The clothes for the Dior show are inspired both by John Singer Sargent's Madame X portraits and by Klimt – and the colours will include vibrant geranium, lime and royal purple silks – so Howells has designed a dark, gothic catwalk with a moody opulence as a foil to the exuberant lustre of Galliano's creations. "The luscious dark set, with its inky pools of water, huge drapes of velvet and oversized tassles, maze-like entrance and polished runway, all add to the high octane, high luxe of the collection," explains Galliano, who has worked with Howells for years, "and it contrasts fantastically with the shocking acidic shades and lavish bead work on the clothes themselves."

"I love it when the wind blows slightly through the tent and everything starts to sway," Howells muses lyrically of his "Belle Epoque ballroom-inspired set" which also features a trompe l'oeil panel painted by a scenic artist to suggest folded fabric, and reflect the gathering and ruching on the clothes. The January wind, however, isn't the only way the set is brought to life. The lighting animates and adds depth to the structure – initially the velvet curtains are bathed in an absinthe green, and imperial purple cast; as the show starts the lighting becomes hot white.

"The quicker the set goes up, the more time the lighting designer has to perfect the lighting," Howells explains. "Work on the tent started two weeks ago, and I arrived four days ago when the team of drapesmen started hanging the curtains – on to which some four-and-a-half thousand jet costume jewels, as well as cockerel feathers and black lace and sequins were sewn. Many of the props, such as the giant theatre tassles – which are actually made of fibreglass and giant cotton rope – were made in London, then shipped over." Now it's down to the final details, such as pouring olive oil on to the shallow tanks of water, which pushes unwanted dust to the pools' edges, adding Prussian blue dye to achieve a pitch-dark iridescence and pouring gardenia perfume on to the carpet, which will be released as the éditrices' Manolo stilettos and Lanvin pumps crush the scent.
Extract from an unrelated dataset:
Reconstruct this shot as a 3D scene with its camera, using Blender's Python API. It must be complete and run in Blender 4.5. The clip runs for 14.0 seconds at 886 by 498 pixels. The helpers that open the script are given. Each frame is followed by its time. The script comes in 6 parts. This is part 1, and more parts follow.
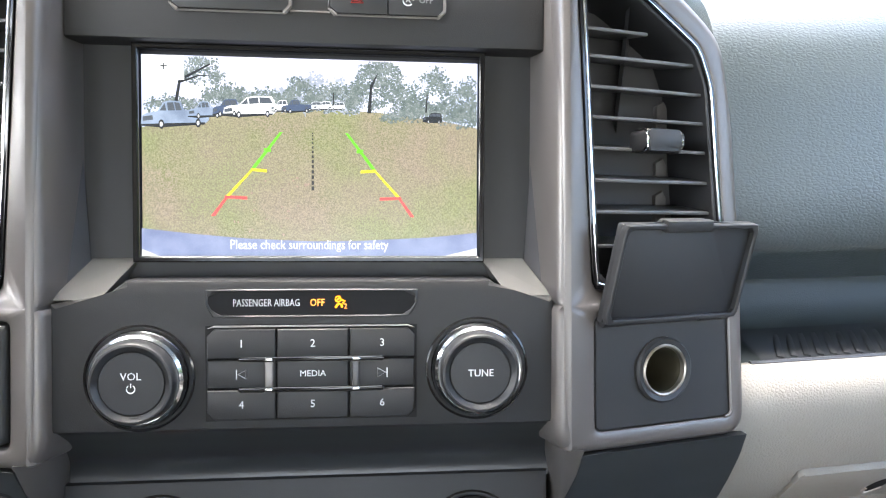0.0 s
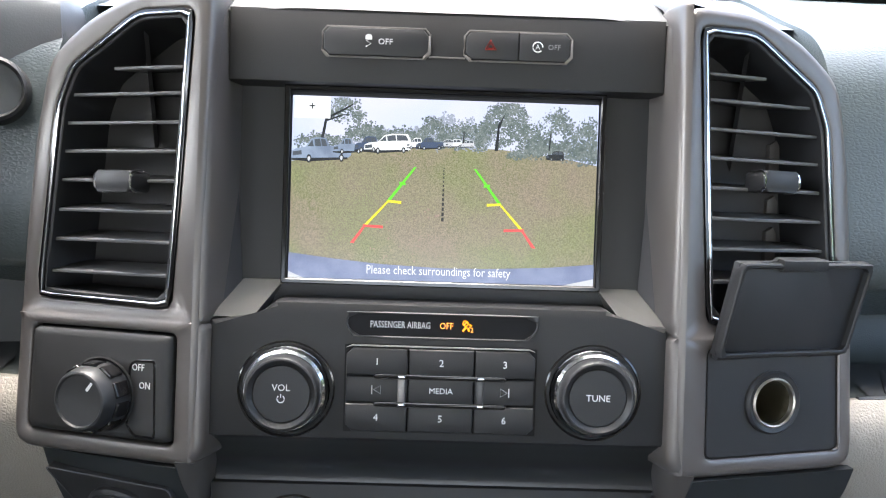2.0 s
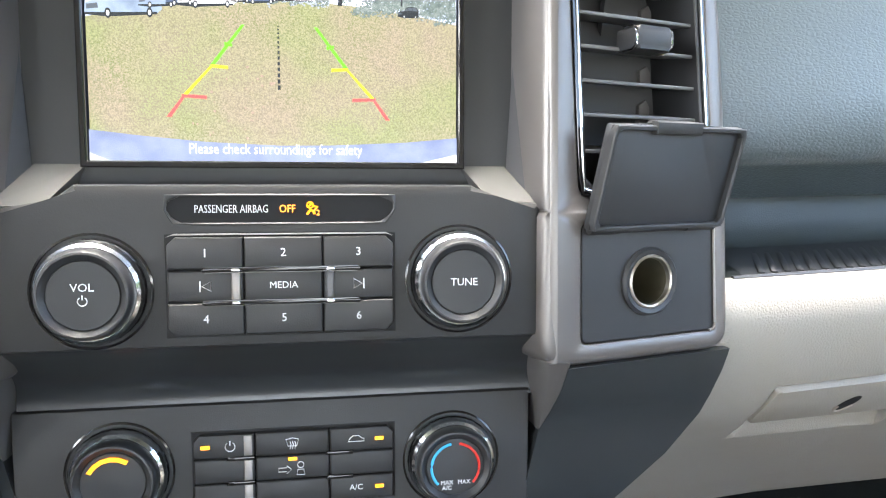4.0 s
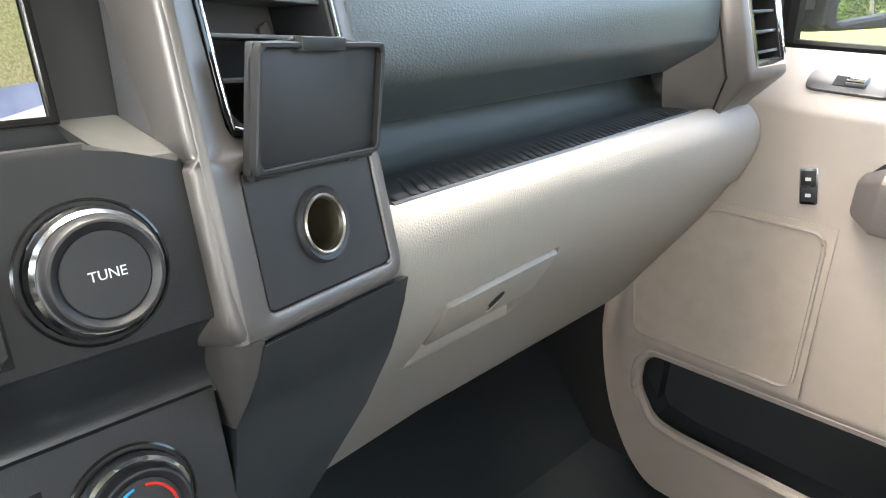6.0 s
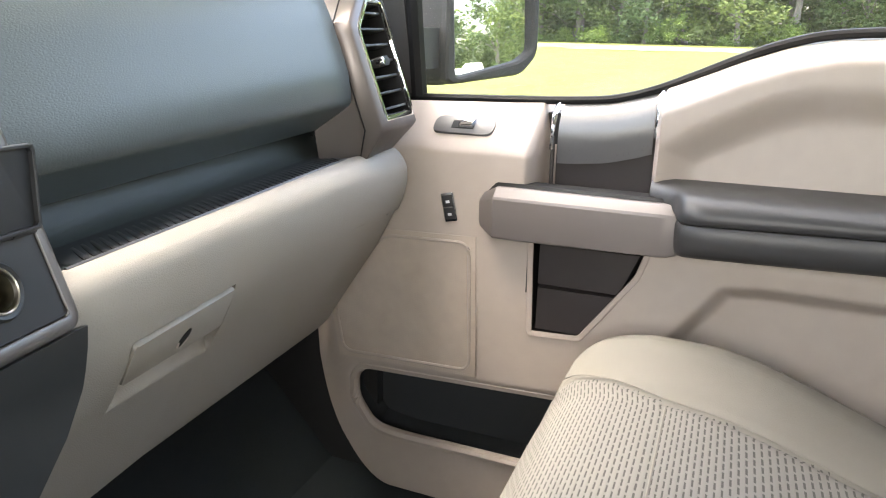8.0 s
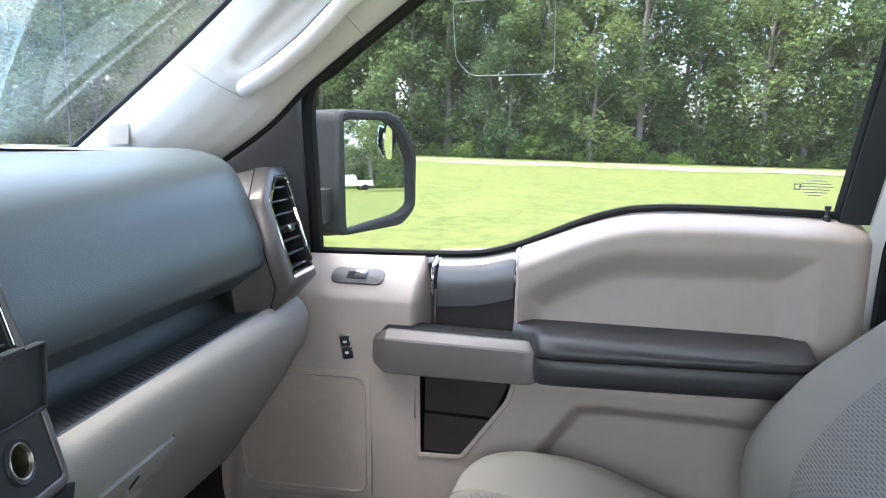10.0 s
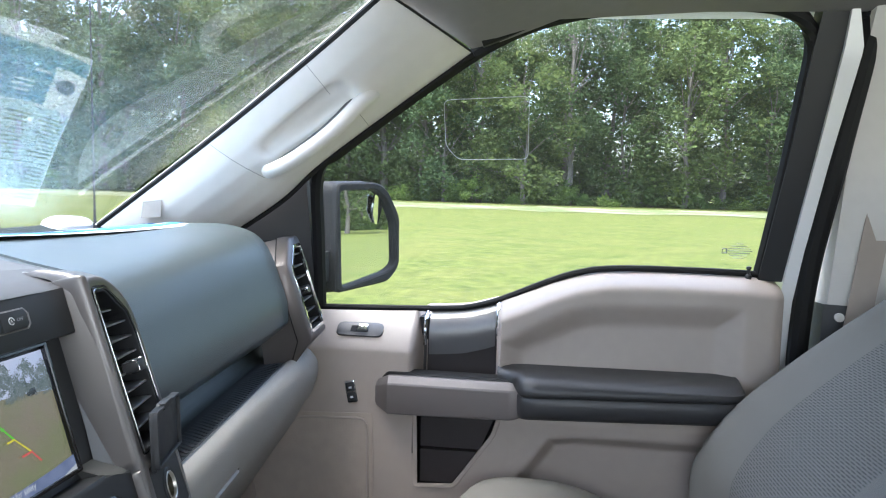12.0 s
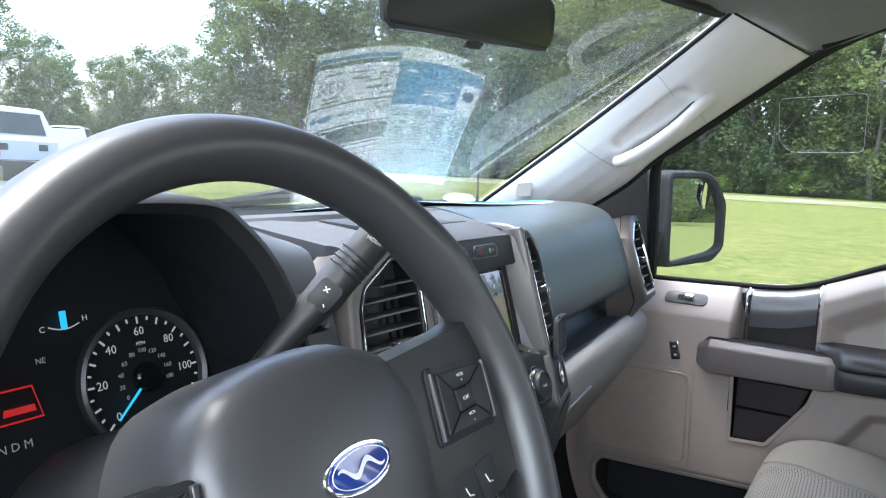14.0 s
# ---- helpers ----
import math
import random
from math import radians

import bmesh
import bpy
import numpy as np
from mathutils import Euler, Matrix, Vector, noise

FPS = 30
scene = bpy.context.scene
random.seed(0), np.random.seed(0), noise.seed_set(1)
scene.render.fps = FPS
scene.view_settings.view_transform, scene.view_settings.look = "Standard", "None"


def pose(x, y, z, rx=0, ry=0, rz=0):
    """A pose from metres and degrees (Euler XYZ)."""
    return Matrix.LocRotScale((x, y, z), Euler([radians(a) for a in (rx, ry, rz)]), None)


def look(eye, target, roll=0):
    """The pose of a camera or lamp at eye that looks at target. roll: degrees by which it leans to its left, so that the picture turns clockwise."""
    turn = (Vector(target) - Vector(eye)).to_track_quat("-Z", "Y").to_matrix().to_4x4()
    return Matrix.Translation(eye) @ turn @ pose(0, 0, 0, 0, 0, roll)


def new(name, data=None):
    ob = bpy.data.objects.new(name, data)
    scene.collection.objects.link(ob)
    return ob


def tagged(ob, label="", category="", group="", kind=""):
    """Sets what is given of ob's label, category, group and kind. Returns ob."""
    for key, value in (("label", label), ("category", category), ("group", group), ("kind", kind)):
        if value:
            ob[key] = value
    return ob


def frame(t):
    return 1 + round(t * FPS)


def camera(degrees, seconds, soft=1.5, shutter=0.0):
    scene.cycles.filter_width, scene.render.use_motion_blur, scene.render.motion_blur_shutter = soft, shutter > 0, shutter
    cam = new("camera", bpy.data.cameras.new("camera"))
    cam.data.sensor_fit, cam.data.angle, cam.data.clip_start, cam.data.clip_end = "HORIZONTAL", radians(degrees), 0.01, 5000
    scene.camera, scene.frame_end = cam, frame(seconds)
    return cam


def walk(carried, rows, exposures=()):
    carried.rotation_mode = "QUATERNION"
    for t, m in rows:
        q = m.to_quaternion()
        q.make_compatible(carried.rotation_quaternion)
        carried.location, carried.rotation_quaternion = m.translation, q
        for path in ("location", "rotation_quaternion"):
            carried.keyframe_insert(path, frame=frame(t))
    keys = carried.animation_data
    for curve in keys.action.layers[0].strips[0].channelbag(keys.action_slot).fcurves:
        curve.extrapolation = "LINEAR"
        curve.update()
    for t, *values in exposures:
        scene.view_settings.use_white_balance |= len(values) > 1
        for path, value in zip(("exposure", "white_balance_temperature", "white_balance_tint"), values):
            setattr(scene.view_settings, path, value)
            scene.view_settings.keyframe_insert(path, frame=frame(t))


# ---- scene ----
cam = camera(64.7, 14.0, 1.1)
EXPOSURES = [(0.0, 4.1, 6450, 10), (1.0, 3.88, 6400, 10), (1.5, 3.60, 6400, 10), (2.2, 3.58, 6350, 10), (4.3, 4.55, 6600, 8), (5.0, 4.38, 6700, 7), (5.5, 4.22, 6750, 6), (6.0, 4.05, 6900, 6), (6.5, 4.05, 6950, 8), (8.0, 3.72, 7150, 9), (8.7, 3.50, 6750, 9), (10.8, 2.68, 5900, 7), (12.0, 2.64, 5900, 7), (13.0, 2.48, 5950, 7), (14.0, 2.54, 5900, 8)]
PATH = [
    (0, (0.0295, 0.0469, 1.4296), (0.2353, 1.9336, 0.7987), 2.04),
    (0.5, (0.0151, 0.0234, 1.4438), (0.011, 1.9175, 0.8019), 2.39),
    (1, (0.0029, 0.0203, 1.449), (0.0485, 1.9296, 0.8552), 3.37),
    (1.5, (0.0002, 0.0255, 1.4497), (0.0284, 1.9258, 0.8265), 3.15),
    (2, (-0.0047, 0.0278, 1.4496), (0.0225, 1.9274, 0.8243), 2.04),
    (2.2, (-0.0076, 0.0298, 1.4455), (0.067, 1.9364, 0.846), 1.62),
    (4.3, (0.0209, 0.0695, 1.3923), (0.4261, 1.8857, 0.6595), 2.79),
    (4.5, (0.0144, 0.0781, 1.3959), (0.4896, 1.8731, 0.653), 2.61),
    (5, (-0.0012, 0.101, 1.3767), (0.8218, 1.7583, 0.6178), 4.02),
    (5.5, (0.0046, 0.1155, 1.3719), (1.125, 1.6, 0.6362), 4.01),
    (6, (0.008, 0.121, 1.3656), (1.3445, 1.407, 0.6172), 2.9),
    (6.5, (0.0075, 0.0952, 1.37), (1.4185, 1.3008, 0.6248), 1.13),
    (7, (0.006, 0.053, 1.3872), (1.6223, 0.9923, 0.6763), -0.05),
    (7.5, (-0.0312, 0.0335, 1.3952), (1.6573, 0.8921, 0.7536), 1.0),
    (8, (-0.0615, -0.0045, 1.4012), (1.7038, 0.7155, 0.7967), 0.9),
    (8.5, (-0.0774, -0.0363, 1.4279), (1.7814, 0.5083, 0.9298), 0.96),
    (8.7, (-0.0984, -0.0346, 1.4379), (1.7917, 0.4501, 0.9989), 1.47),
    (10.8, (-0.3115, -0.026, 1.5205), (1.6383, 0.3726, 1.3214), 2.25),
    (11, (-0.3378, -0.013, 1.5288), (1.6207, 0.3625, 1.376), 2.65),
    (11.5, (-0.3683, 0.0155, 1.5604), (1.6073, 0.3045, 1.4451), 1.57),
    (12, (-0.4281, 0.0372, 1.5452), (1.5502, 0.275, 1.3726), 1.59),
    (12.5, (-0.5362, 0.0404, 1.5631), (1.4158, 0.4012, 1.319), 1.97),
    (13, (-0.6155, 0.0186, 1.5572), (1.2659, 0.6538, 1.3196), 1.86),
    (13.5, (-0.6732, 0.0085, 1.5498), (1.0878, 0.925, 1.3075), 1.67),
    (14, (-0.7353, 0.0086, 1.5407), (0.957, 1.0479, 1.304), 2.57),
]
walk(cam, [(t, look(eye, target, roll)) for t, eye, target, roll in PATH], EXPOSURES)

# ---- world and light ----
world = bpy.data.worlds.new("world")
scene.world = world
world.use_nodes = True
wn = world.node_tree.nodes
sky = wn.new("ShaderNodeTexSky")
sky.sky_type, sky.sun_disc = "NISHITA", False
sky.sun_elevation, sky.sun_rotation = radians(74), radians(338)
sky.air_density, sky.dust_density = 1.0, 5.0
wn["Background"].inputs[1].default_value = 0.18
world.node_tree.links.new(sky.outputs[0], wn["Background"].inputs[0])
sun = new("sun", bpy.data.lights.new("sun", "SUN"))
sun.data.energy, sun.data.angle, sun.data.color = 0.85, radians(24), (1.0, 0.97, 0.93)
sun.matrix_world = look((0, 0, 30), (0.103, -0.256, 29.039))


def window_light(name, eye, target, w, h, power):
    """Daylight coming in through a window behind or beside the seats."""
    lamp = new(name, bpy.data.lights.new(name, "AREA"))
    lamp.data.shape, lamp.data.size, lamp.data.size_y, lamp.data.energy = "RECTANGLE", w, h, power
    lamp.data.color = (1.0, 0.96, 0.91)
    lamp.matrix_world = look(eye, target)


window_light("driver_window_light", (-0.955, 0.02, 1.60), (0.2, 0.02, 1.45), 0.78, 0.42, 1.6)
window_light("rear_window_light", (0.0, -1.585, 1.57), (0.0, 0.2, 1.40), 1.15, 0.38, 0.6)
window_light("rear_side_light", (-0.95, -1.04, 1.62), (0.2, -0.6, 1.45), 0.58, 0.42, 0.6)
window_light("rear_side_light", (0.95, -1.04, 1.62), (-0.2, -0.6, 1.45), 0.58, 0.42, 0.6)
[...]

Half an hour before the show starts, immaculately dressed Dior assistants are straightening name cards on the steeply tiered, velvet-covered benches with incredible precision given that the dark lighting, dark seating and darkly dressed fashion crowd test the audience's ability to find their seats with appropriate composure.

It is Howells' attention to every sensory detail that makes his sets so special. "He is a perfectionist like me," confirms Galliano, "and I know that everything down to the glitter, to the number of goldfish, to the swooshes of fabric, is done for a reason and adds to the set." And the two clearly have a lot of fun working together. Galliano quips that, "You look up to Howells as he's so tall [he's a statuesque 6ft 7ins] but you would anyway because he is the best. He is an encyclopedia of information, a joke shop full of gags, an optimist and a voice of calm on a frantic show day."

Indeed, Howells seems completely serene before the show is about to start, springing up to his full height only occasionally to tweak a tiny imperfection such as a visible piece of tape. Howells describes Galliano as "a total and utter joy to work with. We spend a lot of time laughing – he's gentle and kind with a wicked sense of humour". This rapport often expresses itself in private jokes – for one show, the pair wrote fictional love letters between Wallis Simpson and Edward VIII and stuffed them into the set. By the end of the show they had all been "stripped as if by locusts", or rather kept as souvenirs by guests, like programmes for the theatre. There is always a high level of eccentricity to their mise en scènes – Galliano likes to fuse many different themes and his sources of inspiration and past sets have included some truly bizarre,

almost Dadaist, juxtapositions. For the spring/summer 2008 Galliano show, Howells' brief was, "Edie Bouvier Beale meets Edie Sedgwick on holiday with Andy Warhol in Coney Island with the Spanish Feria", and featured a stuffed ostrich in sunglasses sitting on a huge television set. Their working method consists of an initial meeting to go through the concept behind the show, "bouncing ideas around ... the concept and the muse we have in mind", as Galliano describes it. "Michael gets what we are doing. There is an unwritten communication that doesn't need a rigid brief. I give him an idea and then let it blossom."

It is this instinct and imagination that earned Michael Howells the Isabella Blow Award for Fashion Creator at the British Fashion Awards last November, which was renamed in honour of the fashion guru who died last year. "I was very flattered actually," says Howells, "and I think it's nice to have that kind of memorial for her. Izzy was one of those extraordinary people with ideas and imagination who was always her own woman, said what she thought – which can be quite rare in the fashion world." Yet Howells found the experience of hearing his name called from the podium, and of collecting the award itself, "quite scary actually. I like hiding behind curtains and making sets." That's not to say he doesn't know how to help exhibitionists enjoy themselves. On his packed CV, alongside working on sets for films such as Shackleton, Emma and Bright Young Things, editorial work for Vogue, Vanity Fair and Pop, fashion shows for McQueen and Lacroix as well as Galliano's various projects, numerous art installations and advertising – he created a fake office for Madonna in a Versace ad – he has also injected the requisite escapist glamour into some legendary parties.

In the Eighties he masterminded parties for Jimmy Goldsmith and Jacob Rothschild, and for Kate Moss's 30th birthday he "set-dressed" her friend Sam Taylor-Wood's house into a hedonistic palace – basing each room on a different colour. "One room was papered with orange flowers and piles of tambourines, another room would be all in red. It was a profusion of flowers; an intoxication of perfume and colour."

Howells thinks the British "really want to let their hair down and they love dressing up", and the British John Galliano, with his penchant for taking his bow in extravagant costumes, is no exception. Does he have a fancy dress costume of choice? "There was one I wore for a Piers Gaveston ball back around the late Seventies, early Eighties. The taxi arrived and I opened the door and the driver was like, 'No way mate!' I was dressed as a statue with a seagull on my head. But he did eventually agree to take me." Has he topped that since? "I have to say on the whole I prefer to be behind the camera. My work is the set and that's what I enjoy the most."